In other areas where deer had been completely eliminated, restocking was an integral part of the deer restoration program’s success. This was demonstrated in Northwest Arkansas’ Franklin County, where the last of the original herd was killed in 1903. No deer were found in the county until 1926, when several deer were released on the newly created Black Mountain Federal Game Refuge. Small numbers of deer were also released in 1928, 1930 and 1938. By 1942, exactly 16 years after the establishment of the refuge and the initial stocking, the refuge deer herd was estimated at 1,100. Consequently, later in the decade, Black Mountain Refuge became a source of live-trapped deer for restocking other areas.

By 1937, when the deer population had increased somewhat, but well before the restoration effort was certain, Arkansas deer hunters reported a harvest of 183 deer. In 1939, 540 deer were taken; in 1943, 1,721; and in 1945, 3,075. The major restocking task had been completed by 1955.

Continued Progress

Established seasons and bucks-only laws, combined with increased habitat and little hunting pressure, allowed Arkansas’ deer herd to continue building through the 1950s and ’60s. Hunters began to appreciate deer and legal deer hunting, and slowly, the tradition of Arkansas deer hunting returned to the state.

Arkansas had an estimated 40,000 deer by 1950. In the 10 years that followed, the population increased to an estimated 200,000 animals. By 1972, when the population had reached 300,000, deer had spread to nearly every part of the state.

The state’s 2017-18 deer season produced a harvest of 205,220 whitetails, not far below the record of 213,487, established for 2012-13.
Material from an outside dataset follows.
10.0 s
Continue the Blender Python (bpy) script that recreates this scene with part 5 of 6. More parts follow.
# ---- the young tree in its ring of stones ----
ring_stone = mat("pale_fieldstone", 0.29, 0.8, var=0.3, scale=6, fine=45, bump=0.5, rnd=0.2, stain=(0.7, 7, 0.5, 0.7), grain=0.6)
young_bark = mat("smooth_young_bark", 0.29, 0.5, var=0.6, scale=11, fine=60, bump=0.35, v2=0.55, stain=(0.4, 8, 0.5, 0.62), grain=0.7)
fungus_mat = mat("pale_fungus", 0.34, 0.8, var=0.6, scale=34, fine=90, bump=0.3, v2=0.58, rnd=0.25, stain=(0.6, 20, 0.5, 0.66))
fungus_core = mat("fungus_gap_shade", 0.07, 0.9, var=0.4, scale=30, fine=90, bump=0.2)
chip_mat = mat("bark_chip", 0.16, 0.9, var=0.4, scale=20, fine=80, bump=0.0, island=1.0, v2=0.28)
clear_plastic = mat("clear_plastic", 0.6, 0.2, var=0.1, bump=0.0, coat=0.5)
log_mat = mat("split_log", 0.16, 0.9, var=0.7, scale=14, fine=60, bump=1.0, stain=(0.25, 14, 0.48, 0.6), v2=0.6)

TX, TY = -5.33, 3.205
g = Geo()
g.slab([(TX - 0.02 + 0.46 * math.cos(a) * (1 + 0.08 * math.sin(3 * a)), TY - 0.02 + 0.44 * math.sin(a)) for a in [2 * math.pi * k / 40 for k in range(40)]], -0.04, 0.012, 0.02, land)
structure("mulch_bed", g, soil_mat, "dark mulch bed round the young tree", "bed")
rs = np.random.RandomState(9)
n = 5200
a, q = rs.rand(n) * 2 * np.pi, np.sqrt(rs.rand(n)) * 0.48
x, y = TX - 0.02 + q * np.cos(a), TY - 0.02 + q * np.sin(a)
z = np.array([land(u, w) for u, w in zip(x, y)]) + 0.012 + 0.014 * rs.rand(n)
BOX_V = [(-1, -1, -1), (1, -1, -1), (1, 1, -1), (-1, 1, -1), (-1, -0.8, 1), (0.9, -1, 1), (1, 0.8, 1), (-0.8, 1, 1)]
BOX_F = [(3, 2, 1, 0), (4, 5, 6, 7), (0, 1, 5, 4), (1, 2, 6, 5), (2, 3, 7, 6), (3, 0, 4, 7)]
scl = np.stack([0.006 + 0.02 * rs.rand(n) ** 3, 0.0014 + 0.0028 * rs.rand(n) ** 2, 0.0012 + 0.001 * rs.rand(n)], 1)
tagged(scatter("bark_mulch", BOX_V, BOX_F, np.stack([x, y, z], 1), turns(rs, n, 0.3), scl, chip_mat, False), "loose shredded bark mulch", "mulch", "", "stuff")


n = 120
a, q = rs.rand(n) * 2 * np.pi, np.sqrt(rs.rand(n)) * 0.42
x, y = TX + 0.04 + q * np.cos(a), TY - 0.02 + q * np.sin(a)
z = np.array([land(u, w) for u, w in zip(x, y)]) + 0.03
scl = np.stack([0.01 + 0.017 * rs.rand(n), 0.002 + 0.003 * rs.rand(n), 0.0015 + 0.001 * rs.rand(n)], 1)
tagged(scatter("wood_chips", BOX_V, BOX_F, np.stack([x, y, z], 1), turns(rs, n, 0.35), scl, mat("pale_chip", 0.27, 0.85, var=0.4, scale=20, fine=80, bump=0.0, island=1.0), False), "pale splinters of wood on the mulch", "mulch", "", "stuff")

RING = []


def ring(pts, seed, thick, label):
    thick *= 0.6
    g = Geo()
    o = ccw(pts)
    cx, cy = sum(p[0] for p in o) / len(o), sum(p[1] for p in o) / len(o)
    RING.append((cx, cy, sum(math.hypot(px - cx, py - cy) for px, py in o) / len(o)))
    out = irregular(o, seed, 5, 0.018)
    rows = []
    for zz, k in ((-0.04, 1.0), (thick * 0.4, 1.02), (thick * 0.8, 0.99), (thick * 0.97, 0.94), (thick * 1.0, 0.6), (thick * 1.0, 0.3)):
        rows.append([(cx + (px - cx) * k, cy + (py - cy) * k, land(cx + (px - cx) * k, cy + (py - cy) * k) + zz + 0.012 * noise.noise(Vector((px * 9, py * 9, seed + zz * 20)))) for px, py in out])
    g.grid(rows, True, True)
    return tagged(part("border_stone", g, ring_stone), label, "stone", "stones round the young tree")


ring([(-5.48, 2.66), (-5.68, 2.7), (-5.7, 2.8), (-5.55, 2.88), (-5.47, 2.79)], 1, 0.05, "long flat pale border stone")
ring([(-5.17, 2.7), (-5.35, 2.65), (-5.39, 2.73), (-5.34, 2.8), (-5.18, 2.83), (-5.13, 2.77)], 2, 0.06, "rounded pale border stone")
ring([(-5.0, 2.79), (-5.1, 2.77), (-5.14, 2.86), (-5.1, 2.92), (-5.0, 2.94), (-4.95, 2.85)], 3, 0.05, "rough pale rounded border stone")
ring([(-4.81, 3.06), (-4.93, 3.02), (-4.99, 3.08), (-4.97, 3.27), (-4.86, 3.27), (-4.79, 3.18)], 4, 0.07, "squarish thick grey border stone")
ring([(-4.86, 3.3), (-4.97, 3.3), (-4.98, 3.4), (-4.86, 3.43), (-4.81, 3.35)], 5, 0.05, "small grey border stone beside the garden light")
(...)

“Balancing and stabilizing the state’s deer population are two of the goals of the AGFC Strategic Deer Management Plan,” deer program coordinator Ralph Meeker said. “We want to balance the deer herd with the available habitat and the people who live in Arkansas. We’ve seen good growth for the past few decades, and now it’s time to maintain our deer where they are abundant for hunters, but not so much that they outgrow their habitat or people’s tolerance of them throughout the year.”